Task description:
Quote every line of the data below as it stands, omitting pictures.

════════════════

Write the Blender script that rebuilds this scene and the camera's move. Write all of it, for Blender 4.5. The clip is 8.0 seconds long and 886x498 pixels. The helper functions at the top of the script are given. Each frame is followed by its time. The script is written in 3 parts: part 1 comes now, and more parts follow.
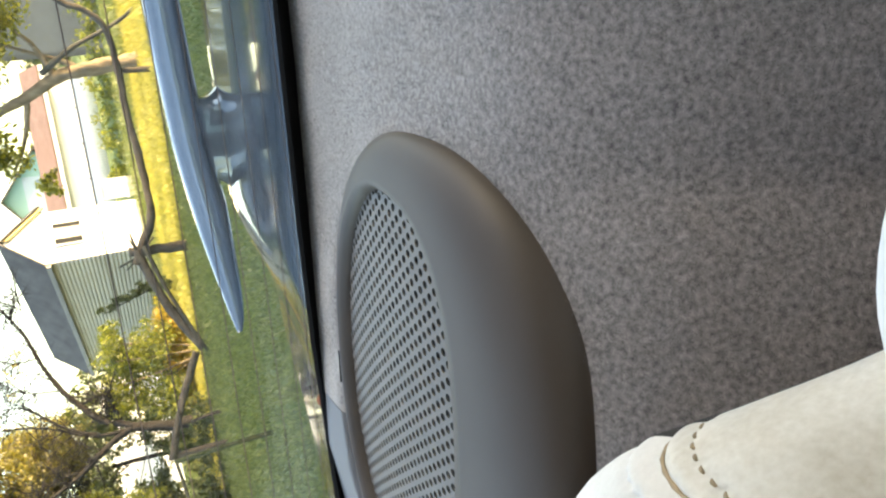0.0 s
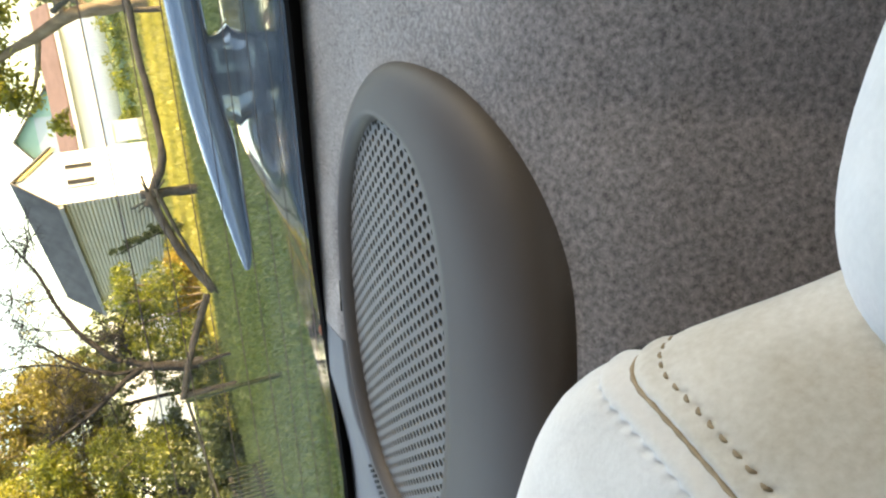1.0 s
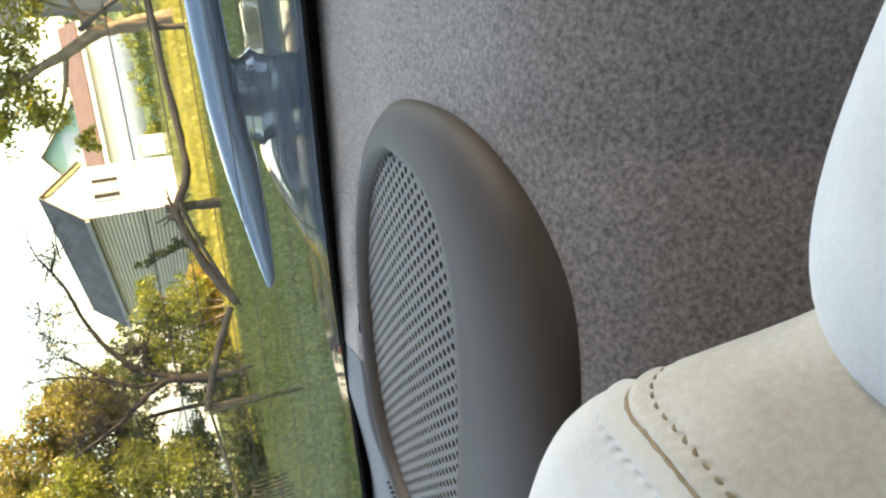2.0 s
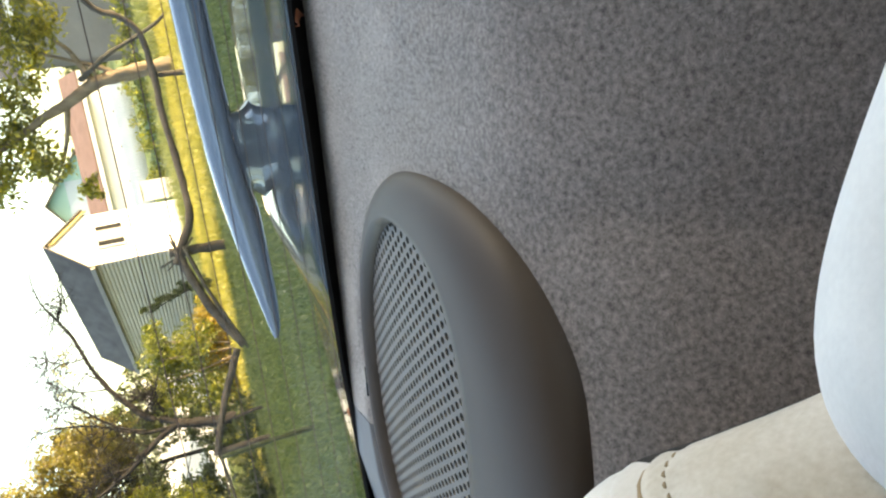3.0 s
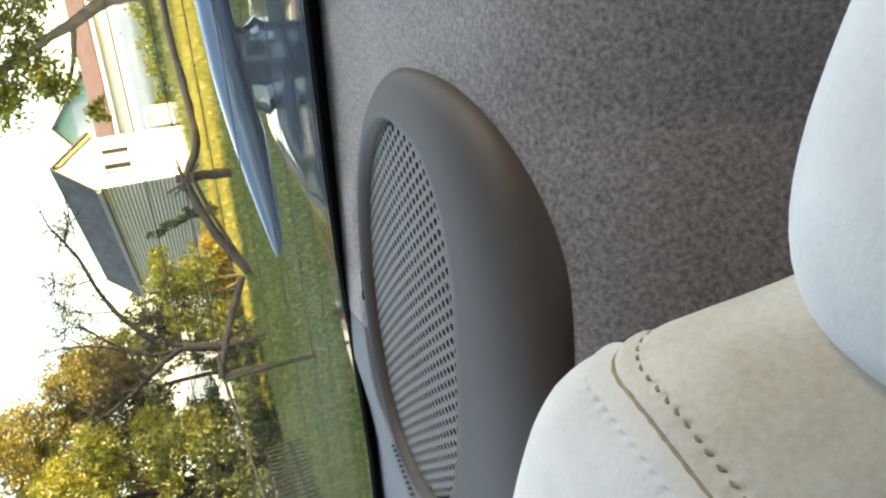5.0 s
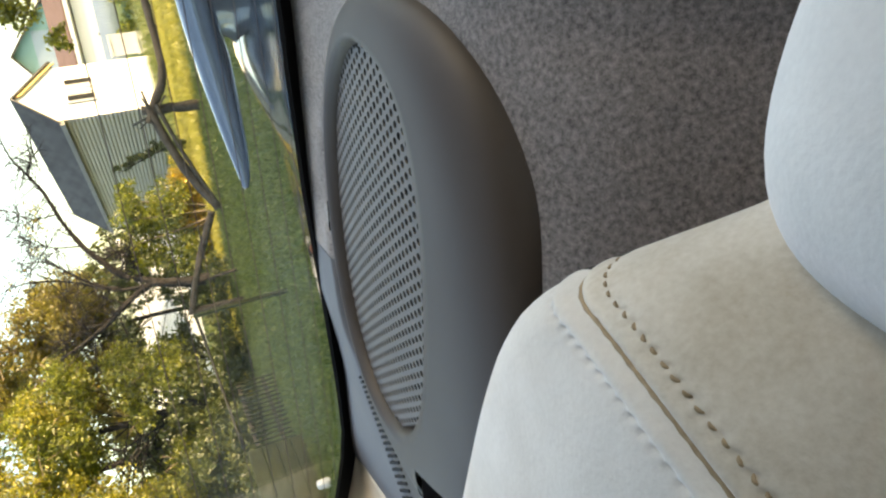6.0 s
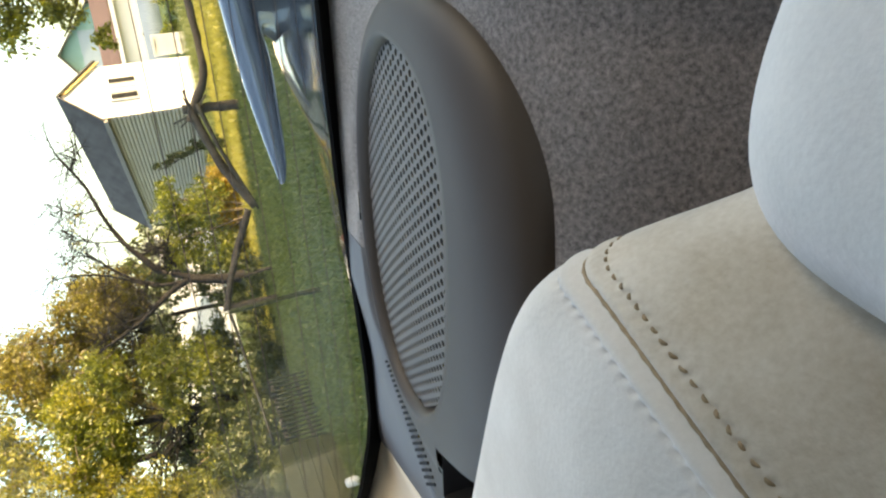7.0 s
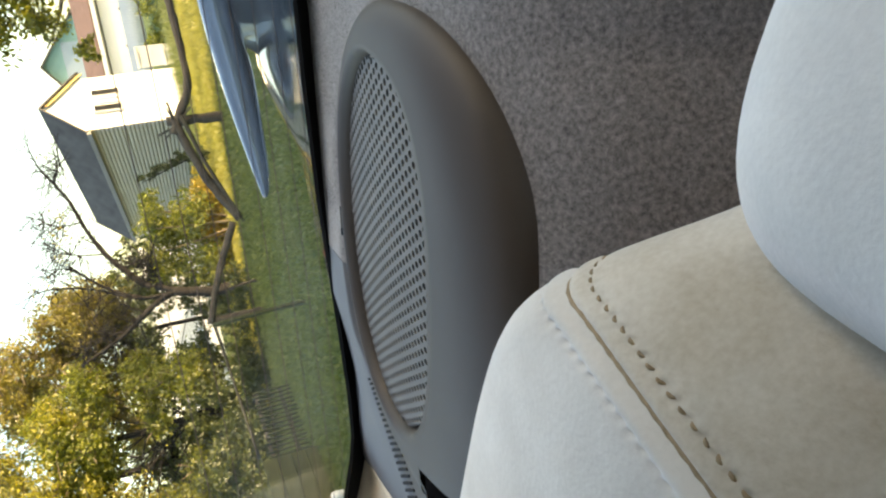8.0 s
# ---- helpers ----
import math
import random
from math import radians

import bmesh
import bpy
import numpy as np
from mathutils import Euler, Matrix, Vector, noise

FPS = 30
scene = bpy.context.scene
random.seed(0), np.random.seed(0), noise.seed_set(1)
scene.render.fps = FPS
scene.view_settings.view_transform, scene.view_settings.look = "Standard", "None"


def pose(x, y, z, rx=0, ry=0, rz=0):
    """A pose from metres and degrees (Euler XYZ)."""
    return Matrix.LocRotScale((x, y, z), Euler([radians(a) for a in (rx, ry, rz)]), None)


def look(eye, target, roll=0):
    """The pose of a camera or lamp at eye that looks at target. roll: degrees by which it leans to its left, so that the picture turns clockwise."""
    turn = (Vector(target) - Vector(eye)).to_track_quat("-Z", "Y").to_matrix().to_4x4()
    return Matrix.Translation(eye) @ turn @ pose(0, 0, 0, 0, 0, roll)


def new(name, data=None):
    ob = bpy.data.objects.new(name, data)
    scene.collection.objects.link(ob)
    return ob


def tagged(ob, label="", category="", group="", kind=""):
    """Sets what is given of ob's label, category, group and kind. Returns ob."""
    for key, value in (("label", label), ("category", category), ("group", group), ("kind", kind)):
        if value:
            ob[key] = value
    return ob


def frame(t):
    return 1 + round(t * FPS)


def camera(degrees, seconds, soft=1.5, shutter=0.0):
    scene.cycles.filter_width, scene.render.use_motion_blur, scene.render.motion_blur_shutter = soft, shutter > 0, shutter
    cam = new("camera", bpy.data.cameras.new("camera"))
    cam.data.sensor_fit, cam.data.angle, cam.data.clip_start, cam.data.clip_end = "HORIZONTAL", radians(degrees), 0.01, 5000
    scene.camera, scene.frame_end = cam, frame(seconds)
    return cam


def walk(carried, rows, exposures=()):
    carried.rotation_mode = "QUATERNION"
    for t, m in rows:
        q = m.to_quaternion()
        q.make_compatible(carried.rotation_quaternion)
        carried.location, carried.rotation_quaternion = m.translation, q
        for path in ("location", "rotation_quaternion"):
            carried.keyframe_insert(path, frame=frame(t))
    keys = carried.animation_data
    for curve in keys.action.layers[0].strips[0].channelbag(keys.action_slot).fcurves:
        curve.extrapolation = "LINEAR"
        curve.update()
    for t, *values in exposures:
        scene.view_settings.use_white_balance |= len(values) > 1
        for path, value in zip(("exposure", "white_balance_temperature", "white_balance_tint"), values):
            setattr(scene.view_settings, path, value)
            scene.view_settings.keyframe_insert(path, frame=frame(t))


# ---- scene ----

════════════════

Task output:
Write the Blender script that rebuilds this scene and the camera's move. Write all of it, for Blender 4.5. The clip is 8.0 seconds long and 886x498 pixels. The helper functions at the top of the script are given. Each frame is followed by its time. The script is written in 3 parts: part 1 comes now, and more parts follow.
0.0 s
1.0 s
2.0 s
3.0 s
5.0 s
6.0 s
7.0 s
8.0 s
# ---- helpers ----
import math
import random
from math import radians

import bmesh
import bpy
import numpy as np
from mathutils import Euler, Matrix, Vector, noise

FPS = 30
scene = bpy.context.scene
random.seed(0), np.random.seed(0), noise.seed_set(1)
scene.render.fps = FPS
scene.view_settings.view_transform, scene.view_settings.look = "Standard", "None"


def pose(x, y, z, rx=0, ry=0, rz=0):
    """A pose from metres and degrees (Euler XYZ)."""
    return Matrix.LocRotScale((x, y, z), Euler([radians(a) for a in (rx, ry, rz)]), None)


def look(eye, target, roll=0):
    """The pose of a camera or lamp at eye that looks at target. roll: degrees by which it leans to its left, so that the picture turns clockwise."""
    turn = (Vector(target) - Vector(eye)).to_track_quat("-Z", "Y").to_matrix().to_4x4()
    return Matrix.Translation(eye) @ turn @ pose(0, 0, 0, 0, 0, roll)


def new(name, data=None):
    ob = bpy.data.objects.new(name, data)
    scene.collection.objects.link(ob)
    return ob


def tagged(ob, label="", category="", group="", kind=""):
    """Sets what is given of ob's label, category, group and kind. Returns ob."""
    for key, value in (("label", label), ("category", category), ("group", group), ("kind", kind)):
        if value:
            ob[key] = value
    return ob


def frame(t):
    return 1 + round(t * FPS)


def camera(degrees, seconds, soft=1.5, shutter=0.0):
    scene.cycles.filter_width, scene.render.use_motion_blur, scene.render.motion_blur_shutter = soft, shutter > 0, shutter
    cam = new("camera", bpy.data.cameras.new("camera"))
    cam.data.sensor_fit, cam.data.angle, cam.data.clip_start, cam.data.clip_end = "HORIZONTAL", radians(degrees), 0.01, 5000
    scene.camera, scene.frame_end = cam, frame(seconds)
    return cam


def walk(carried, rows, exposures=()):
    carried.rotation_mode = "QUATERNION"
    for t, m in rows:
        q = m.to_quaternion()
        q.make_compatible(carried.rotation_quaternion)
        carried.location, carried.rotation_quaternion = m.translation, q
        for path in ("location", "rotation_quaternion"):
            carried.keyframe_insert(path, frame=frame(t))
    keys = carried.animation_data
    for curve in keys.action.layers[0].strips[0].channelbag(keys.action_slot).fcurves:
        curve.extrapolation = "LINEAR"
        curve.update()
    for t, *values in exposures:
        scene.view_settings.use_white_balance |= len(values) > 1
        for path, value in zip(("exposure", "white_balance_temperature", "white_balance_tint"), values):
            setattr(scene.view_settings, path, value)
            scene.view_settings.keyframe_insert(path, frame=frame(t))


# ---- scene ----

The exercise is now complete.